> _SUPPLIED DATA_:
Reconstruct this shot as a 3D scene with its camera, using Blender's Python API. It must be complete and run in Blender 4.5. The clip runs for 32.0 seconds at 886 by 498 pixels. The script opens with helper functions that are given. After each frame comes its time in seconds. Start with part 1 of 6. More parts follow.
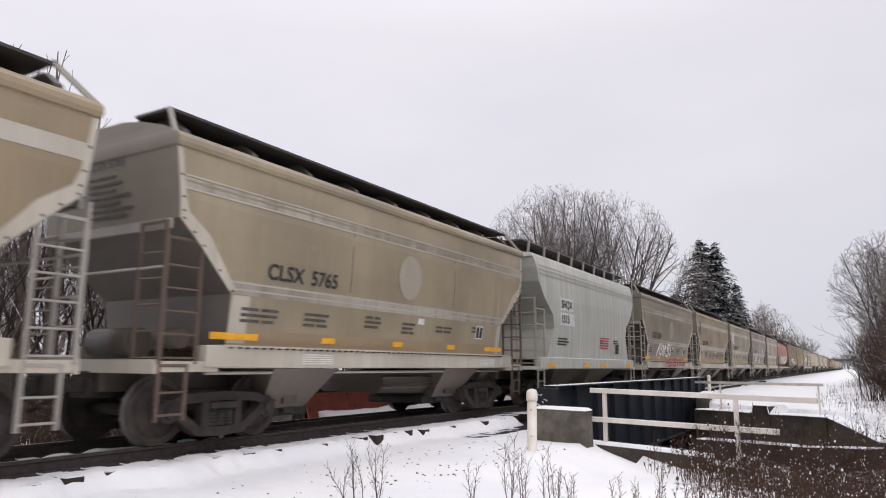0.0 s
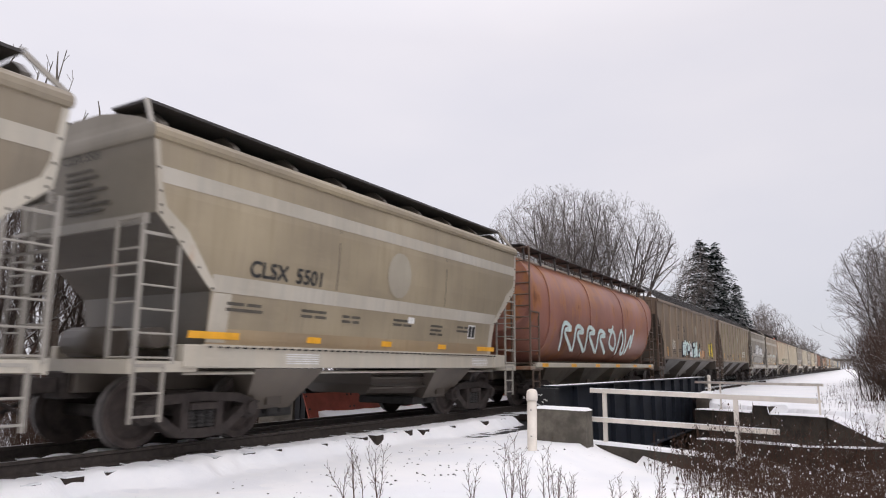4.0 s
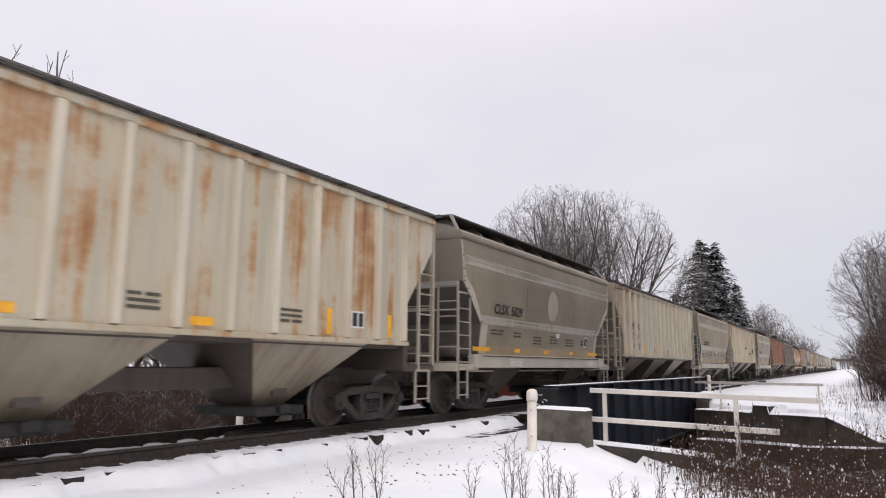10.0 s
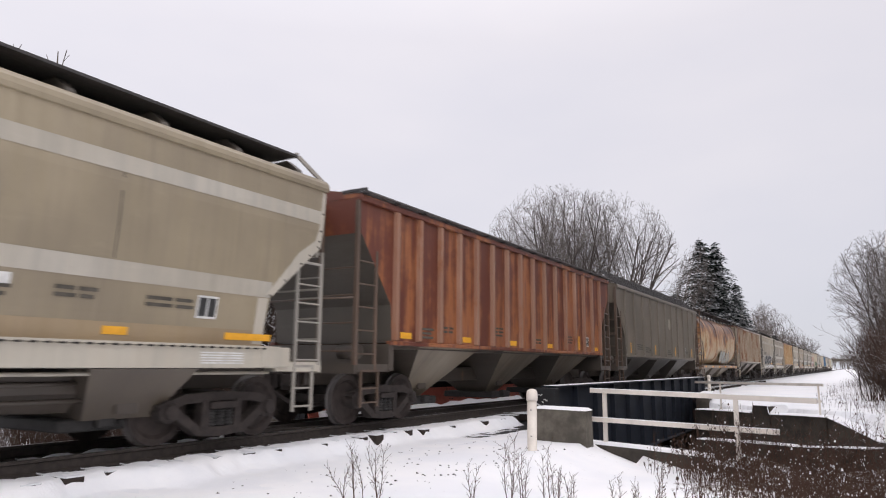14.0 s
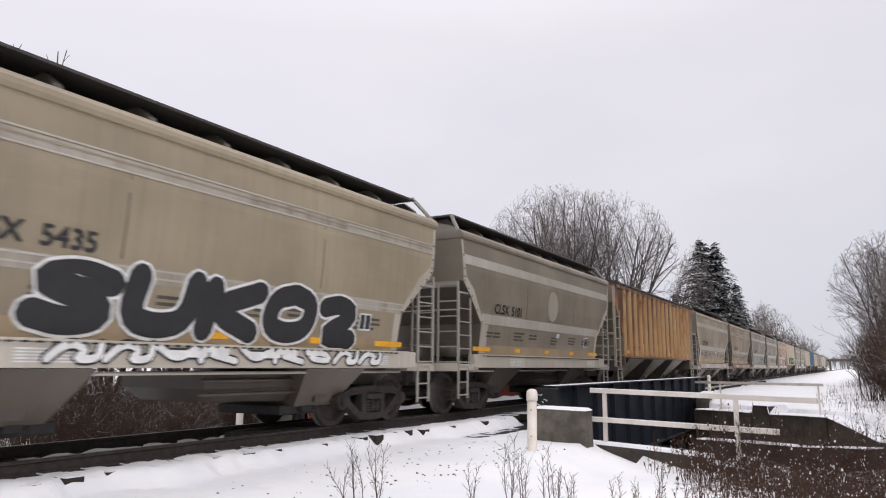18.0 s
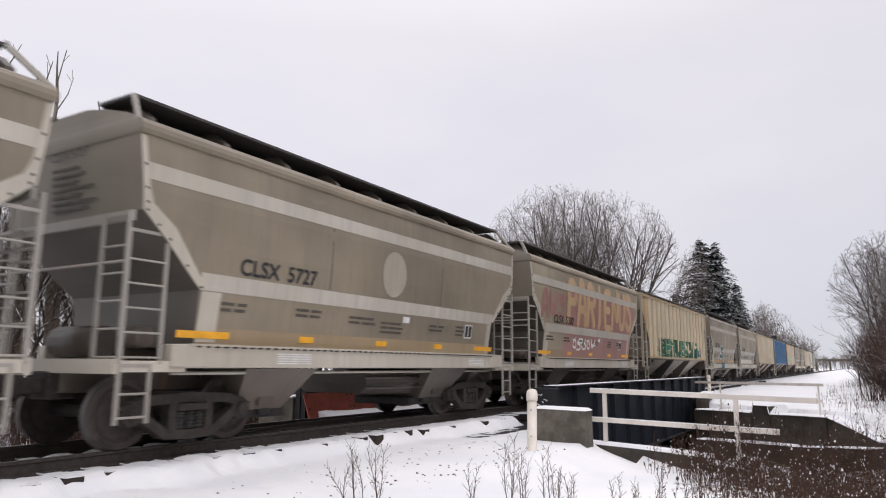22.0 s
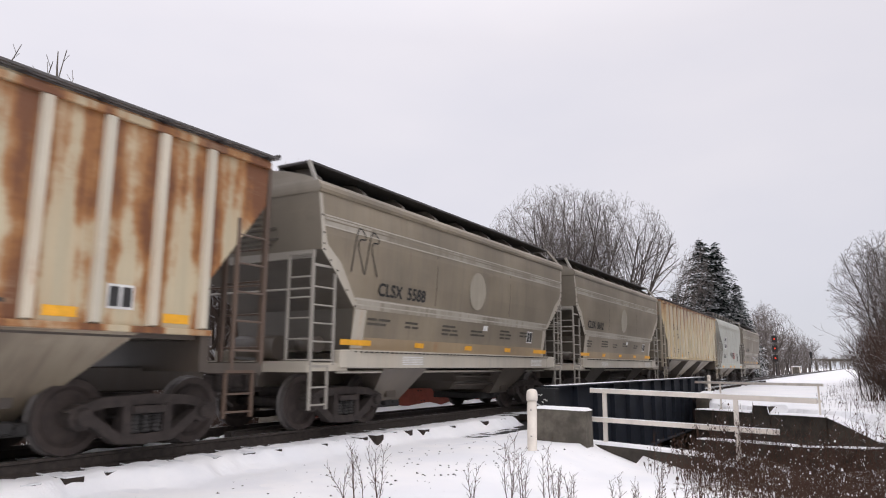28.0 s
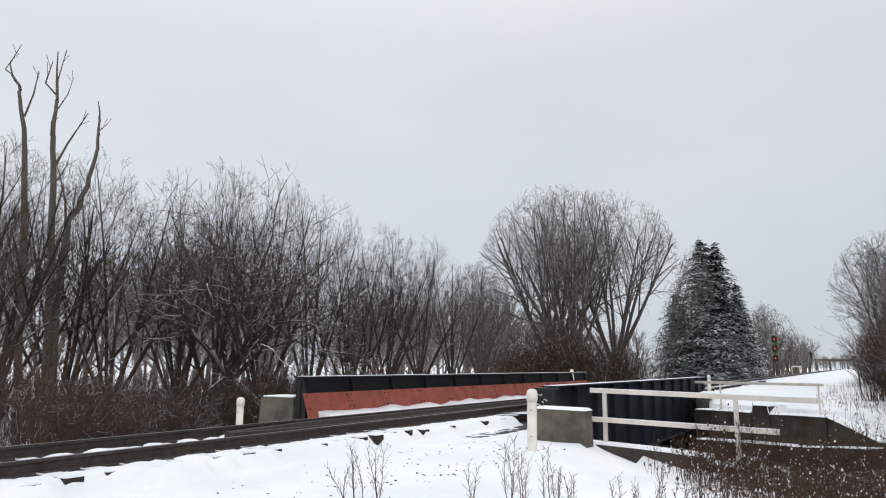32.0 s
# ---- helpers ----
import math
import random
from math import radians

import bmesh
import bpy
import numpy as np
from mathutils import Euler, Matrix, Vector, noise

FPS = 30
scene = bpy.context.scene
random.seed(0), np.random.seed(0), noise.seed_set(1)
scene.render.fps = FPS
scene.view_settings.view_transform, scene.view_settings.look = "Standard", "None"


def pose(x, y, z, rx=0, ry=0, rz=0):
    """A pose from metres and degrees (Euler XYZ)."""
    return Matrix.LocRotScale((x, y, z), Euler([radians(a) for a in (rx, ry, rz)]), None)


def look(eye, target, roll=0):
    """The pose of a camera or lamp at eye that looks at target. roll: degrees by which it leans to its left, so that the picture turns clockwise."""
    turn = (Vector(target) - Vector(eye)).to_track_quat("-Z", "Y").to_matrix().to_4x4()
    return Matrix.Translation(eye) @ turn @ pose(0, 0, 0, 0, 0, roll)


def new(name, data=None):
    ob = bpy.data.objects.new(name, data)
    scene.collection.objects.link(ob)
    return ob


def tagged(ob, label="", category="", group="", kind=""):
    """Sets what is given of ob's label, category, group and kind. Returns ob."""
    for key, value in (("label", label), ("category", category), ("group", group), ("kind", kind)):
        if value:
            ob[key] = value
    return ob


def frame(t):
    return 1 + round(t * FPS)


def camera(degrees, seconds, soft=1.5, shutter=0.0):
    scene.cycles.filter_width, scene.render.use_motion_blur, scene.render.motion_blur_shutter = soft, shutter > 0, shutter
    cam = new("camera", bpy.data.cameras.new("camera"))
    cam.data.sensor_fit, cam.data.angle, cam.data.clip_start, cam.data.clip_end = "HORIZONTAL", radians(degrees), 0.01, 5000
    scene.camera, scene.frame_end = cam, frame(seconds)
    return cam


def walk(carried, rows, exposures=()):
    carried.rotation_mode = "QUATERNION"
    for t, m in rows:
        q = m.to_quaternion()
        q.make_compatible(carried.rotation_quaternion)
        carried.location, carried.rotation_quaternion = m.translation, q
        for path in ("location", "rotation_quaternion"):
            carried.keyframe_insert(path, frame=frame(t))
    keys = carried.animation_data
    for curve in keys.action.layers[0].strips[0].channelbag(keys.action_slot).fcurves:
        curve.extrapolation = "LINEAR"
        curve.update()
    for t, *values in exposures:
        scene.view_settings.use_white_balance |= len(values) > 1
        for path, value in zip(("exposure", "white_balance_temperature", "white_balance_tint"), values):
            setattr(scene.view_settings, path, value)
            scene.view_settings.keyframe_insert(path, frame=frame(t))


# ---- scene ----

> _WHAT IS REQUIRED_: Write out the full set of lines verbatim, without the pictures.

> _TASK OUTPUT_:
Reconstruct this shot as a 3D scene with its camera, using Blender's Python API. It must be complete and run in Blender 4.5. The clip runs for 32.0 seconds at 886 by 498 pixels. The script opens with helper functions that are given. After each frame comes its time in seconds. Start with part 1 of 6. More parts follow.
0.0 s
4.0 s
10.0 s
14.0 s
18.0 s
22.0 s
28.0 s
32.0 s
# ---- helpers ----
import math
import random
from math import radians

import bmesh
import bpy
import numpy as np
from mathutils import Euler, Matrix, Vector, noise

FPS = 30
scene = bpy.context.scene
random.seed(0), np.random.seed(0), noise.seed_set(1)
scene.render.fps = FPS
scene.view_settings.view_transform, scene.view_settings.look = "Standard", "None"


def pose(x, y, z, rx=0, ry=0, rz=0):
    """A pose from metres and degrees (Euler XYZ)."""
    return Matrix.LocRotScale((x, y, z), Euler([radians(a) for a in (rx, ry, rz)]), None)


def look(eye, target, roll=0):
    """The pose of a camera or lamp at eye that looks at target. roll: degrees by which it leans to its left, so that the picture turns clockwise."""
    turn = (Vector(target) - Vector(eye)).to_track_quat("-Z", "Y").to_matrix().to_4x4()
    return Matrix.Translation(eye) @ turn @ pose(0, 0, 0, 0, 0, roll)


def new(name, data=None):
    ob = bpy.data.objects.new(name, data)
    scene.collection.objects.link(ob)
    return ob


def tagged(ob, label="", category="", group="", kind=""):
    """Sets what is given of ob's label, category, group and kind. Returns ob."""
    for key, value in (("label", label), ("category", category), ("group", group), ("kind", kind)):
        if value:
            ob[key] = value
    return ob


def frame(t):
    return 1 + round(t * FPS)


def camera(degrees, seconds, soft=1.5, shutter=0.0):
    scene.cycles.filter_width, scene.render.use_motion_blur, scene.render.motion_blur_shutter = soft, shutter > 0, shutter
    cam = new("camera", bpy.data.cameras.new("camera"))
    cam.data.sensor_fit, cam.data.angle, cam.data.clip_start, cam.data.clip_end = "HORIZONTAL", radians(degrees), 0.01, 5000
    scene.camera, scene.frame_end = cam, frame(seconds)
    return cam


def walk(carried, rows, exposures=()):
    carried.rotation_mode = "QUATERNION"
    for t, m in rows:
        q = m.to_quaternion()
        q.make_compatible(carried.rotation_quaternion)
        carried.location, carried.rotation_quaternion = m.translation, q
        for path in ("location", "rotation_quaternion"):
            carried.keyframe_insert(path, frame=frame(t))
    keys = carried.animation_data
    for curve in keys.action.layers[0].strips[0].channelbag(keys.action_slot).fcurves:
        curve.extrapolation = "LINEAR"
        curve.update()
    for t, *values in exposures:
        scene.view_settings.use_white_balance |= len(values) > 1
        for path, value in zip(("exposure", "white_balance_temperature", "white_balance_tint"), values):
            setattr(scene.view_settings, path, value)
            scene.view_settings.keyframe_insert(path, frame=frame(t))


# ---- scene ----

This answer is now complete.